Tijeras de sangre
Martín Caparrós suele decir que un cronista es una especie de cazador voraz, primitivo, cavernario, que en lugar de buscar una presa que le permita alimentarse y subsistir, recorre el mundo con su mirada atenta y vigilante escudriñando historias que merezcan ser contadas, para saciar su instinto profesional.
Tal vez por eso siempre me llamó la atención ese cartel pintado con letras de molde sobre la vidriera del local. O simplemente porque debajo de la palabra “peluquería” está mi apellido. Desde hace años, cada vez que paso por la galería Paris, en Rivadavia y Acoyte, amago con entrar para, con la excusa de cortarme el pelo, poder escarbar en alguna rama desconocida de mi árbol genealógico paterno y dar con una historia desconocida.
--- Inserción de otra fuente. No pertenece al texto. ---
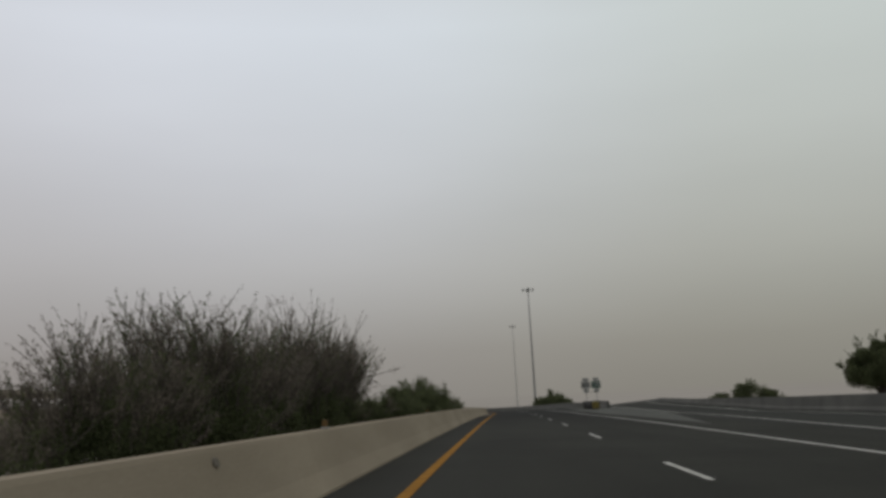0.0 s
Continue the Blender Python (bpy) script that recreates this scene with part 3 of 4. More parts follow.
# ---------------------------------------------------------------- exit signs and crash cushion
def arrow(bm, cx, cz, size, lean):
    m = Matrix.Translation((cx, -0.035, cz)) @ Matrix.Rotation(radians(lean), 4, "Y")
    pts = [(-0.05, -0.5), (0.05, -0.5), (0.05, 0.15), (0.2, 0.15), (0, 0.5), (-0.2, 0.15), (-0.05, 0.15)]
    fr = [bm.verts.new(m @ Vector((x * size, -0.004, z * size))) for x, z in pts]
    bk = [bm.verts.new(m @ Vector((x * size, 0.006, z * size))) for x, z in pts]
    bm.faces.new(fr)
    bm.faces.new(bk[::-1])
    for k in range(7):
        bm.faces.new((fr[k], fr[(k + 1) % 7], bk[(k + 1) % 7], bk[k]))


sign = thing("exit_sign", road_pose(148.6, 13.05, -0.03, -2), "white route 202 sign and green sign on steel posts", "road sign")
for cx, plate, material in ((-0.68, "route_plate", SIGN_WHITE), (0.68, "direction_plate", SIGN_GREEN)):
    part("post", box(0.075, 0.06, 2.9, (cx, 0.05, 1.45), 0.008), STEEL, sign)
    pl = part(plate, box(1.2, 0.03, 0.9, (cx, 0, 3.02), 0.01), material, sign, "white plate with black route number" if cx < 0 else "green plate with pale lettering")
    tab = part("top_tab", box(0.86 if cx < 0 else 0.8, 0.03, 0.42, (cx, 0, 3.73), 0.01), SIGN_WHITE, sign)
    low = part("arrow_tab", box(0.7, 0.03, 0.5, (cx, 0, 2.26), 0.01), SIGN_WHITE, sign)
    bm = bmesh.new()
    arrow(bm, cx, 2.26, 0.5, -50 if cx < 0 else 50)
    part("arrow", bm, SIGN_BLACK, low)
    part("lettering_bar", box(0.34, 0.012, 0.09, (cx - 0.08, -0.02, 3.73)), SIGN_BLACK, tab)
    if cx < 0:
        f = bpy.data.curves.new("route_number", "FONT")
        f.body, f.size, f.align_x, f.align_y, f.extrude = "202", 0.74, "CENTER", "CENTER", 0.006
        f.offset = 0.016
        f.materials.append(SIGN_BLACK)
        num = new("route_number", f)
        num.parent = pl
        num.matrix_basis = pose(cx, -0.024, 3.0, 90, 0, 0)
        for bx, bz, bw, bh in ((cx, 3.455, 1.18, 0.03), (cx, 2.59, 1.18, 0.045), (cx - 0.585, 3.02, 0.03, 0.83), (cx + 0.585, 3.02, 0.03, 0.83)):
            part("border", box(bw, 0.012, bh, (bx, -0.02, bz)), SIGN_BLACK, pl)
    else:
        for bz, bw in ((3.2, 0.85), (2.88, 0.6)):
            part("lettering_bar", box(bw, 0.012, 0.15, (cx + 0.1, -0.02, bz)), SIGN_WHITE, pl)
part("cross_bar", box(1.36, 0.04, 0.05, (0, 0.05, 2.04)), STEEL, sign)
part("cross_bar", box(1.36, 0.04, 0.05, (0, 0.05, 2.9)), STEEL, sign)

cushion = thing("crash_cushion", road_pose(131.0, 11.5, 0.012, 0), "dark grey crash cushion with a yellow nose at the gore", "crash barrier")
for k in range(4):
    part("bay", box(0.80 + 0.06 * k, 1.5, 0.78, (0, 1.75 + 1.58 * k, 0.45), 0.05), CUSHION, cushion)
    part("diaphragm", box(0.90 + 0.06 * k, 0.1, 0.86, (0, 0.95 + 1.58 * k, 0.45), 0.02), BLACK_TRIM, cushion)
part("nose", box(0.78, 0.75, 0.84, (0, 0.42, 0.46), 0.16), CUSHION_YELLOW, cushion, "yellow plastic nose")
for sx in (-0.56, 0.56):
    part("rail", box(0.06, 6.4, 0.28, (sx * 0.92, 4.1, 0.6), 0.02), CUSHION, cushion)
part("backup_block", box(1.5, 0.6, 0.9, (0, 7.9, 0.45), 0.04), GREY_CONCRETE, cushion)

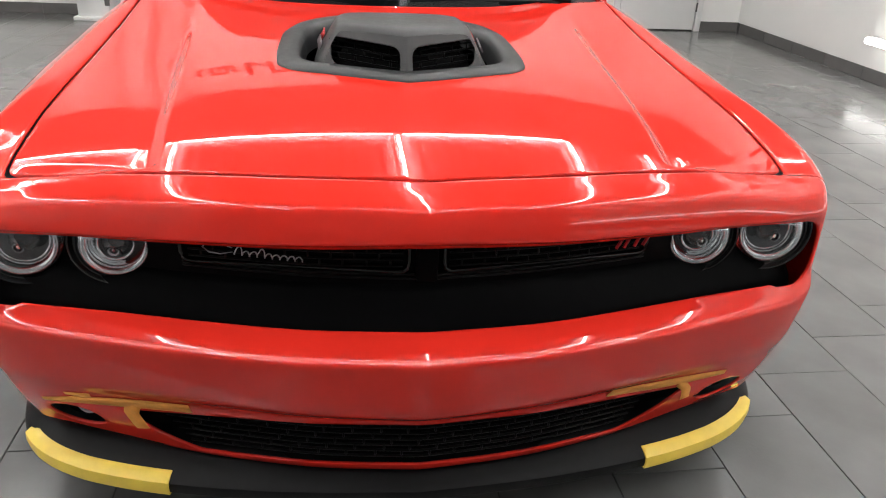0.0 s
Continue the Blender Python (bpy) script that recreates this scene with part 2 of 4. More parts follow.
def ceiling_mesh():
    """Corrugated sheet with ribs along the room."""
    prof = []
    x = X0
    while x < X1 + 0.4:
        prof += [(x, CEIL), (x + 0.035, CEIL), (x + 0.05, CEIL + 0.03), (x + 0.125, CEIL + 0.03)]
        x += 0.14
    low = [(a, Y0 - 0.1, z) for a, z in prof]
    high = [(a, Y1 + 0.45, z) for a, z in prof]
    return loft([low, high], closed=False)


ceiling = part("ceiling", build(ceiling_mesh(), CEILING, False), None, "", 0.03)
tagged(ceiling, "dark corrugated metal ceiling", "ceiling", "", "structure")

# ---- the car's surfaces ----
OUT = [(0, 0), (0.2, 0.022), (0.43, 0.075), (0.62, 0.13), (0.762, 0.171), (0.862, 0.210), (0.889, 0.265), (0.903, 0.36), (0.912, 0.50),
       (0.930, 0.72), (0.948, 0.96), (0.951, 1.25), (0.95, 1.5), (0.948, 2.3), (0.95, 3.0), (0.963, 3.6), (0.967, 3.92), (0.957, 4.32),
       (0.92, 4.65), (0.84, 4.9), (0.7, 4.985), (0.35, 5.02), (0, 5.03)]
OS = np.r_[0, np.cumsum(np.hypot(*np.diff(np.array(OUT), axis=0).T))]
OX, OY = np.array(OUT).T

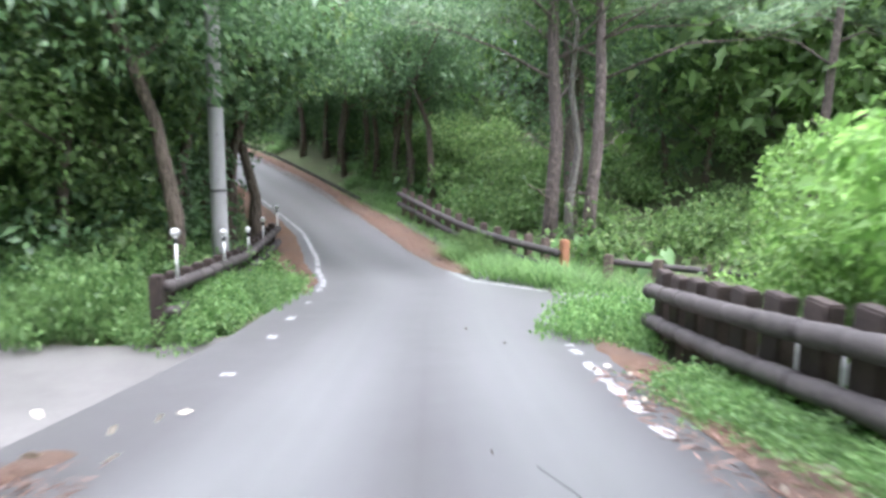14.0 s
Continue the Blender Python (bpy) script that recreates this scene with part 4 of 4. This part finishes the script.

Quién sabe…
Finalmente, ayer aproveché que no había nadie y entré. “Buenas, me vengo a cortar. Supongo que tendrás servicio especial para parientes ¿no?”, le disparé a modo de carta de presentación. Mi tocayo heráldico me miró extrañado y tardó un par de segundos en reaccionar, pero en seguida se le dibujó una sonrisa y respondió con otra pregunta “¿No me digas que vos también sos Nicolini?”.
Lo que siguió fue una especie de charla de familia entre parientes que se ven de vez en cuando. Me invitó a sentar, me colocó la capa y con el sonido de fondo de la tijera -y sin que yo lo preguntara- comenzó a desandar su historia familiar (¿o debería decir la nuestra?) como si la hubiese estado preparando para esa ocasión.
Me llamó la atención el nivel de detalle y la cantidad de datos que atesoraba de sus ancestros. Más aún cuando, en mi caso, jamás pude descifrar con precisión el lugar exacto de nacimiento de mi tatarabuelo italiano, ni siquiera el año en el que arribó al país, aunque supongo que habrá sido en los albores de la primera ola inmigratoria del siglo XIX.
Por el contrario, mi pariente (lejano, pero pariente al fin) era capaz de hablar de su abuelo como si lo tuviese al lado, aunque sólo lo hubiese visto en viejas fotos sepia o blanco y negro. “No alcancé a conocerlo, pero mi Viejo me habló mucho de él. Hasta te podría decir que le imaginé un tono de voz y todo…”, aseguró mientras me retocaba la patilla. Después se sonrió y agregó “cuando lo veía a Sofovich me acordaba de él, porque por lo que se veía en las fotos era bastante parecido”. Su abuelo había nacido en Roma, y a poco de instalarse en la Argentina se casó con una islandesa “rubia transparente”, me graficó.
Alguna vez san Google me ilustró diciendo que la rama original de mi apellido había surgido en Pompeya, a la vera del Vesubio y a escasa distancia de Nápoles. Como buen argento, aquel dato efímero e insignificante, de alguna forma me hizo sentir parte de la gesta maradoniana. Pero la rama de mi pariente estilista era de la capital italiana, de la Italia próspera y for export que nada tiene que ver con la del sur postergado y laborioso.
De cualquier forma, omití decirle que, así como su sangre tiene componentes nórdicos, la mía incluye -y en abundancia- notas de la madre patria. Sin ir más lejos, mis dos abuelos maternos eran españoles. Pero aquel comentario no hubiese aportado a la conversación, y tal vez hasta hubiese puesto en riesgo el tramo final de mi corte, que hasta entonces resultaba impoluto, considerando la escasez de cabello a trabajar. Claro que aquello también es una cuestión genealógica: mi abuelo se quedó pelado a los 20, y mi viejo y mi tío poco después de los 40. “Lo mío a esta altura ya es milagroso”, pensé, y recién entonces caí en la cuenta de lo que el destino le tendría preparado a mi hijo en materia capilar…
“Eso sí -me dijo de pronto, como si me estuviese leyendo el pensamiento- en mi familia no se nos cae el pelo ni de casualidad”.
Claro que también tenemos cosas en común. A mi pariente peluquero le gusta la lectura y caminar descalzo por el parque. Voy a volver. Tal vez en el próximo corte lo hago hincha de Vélez.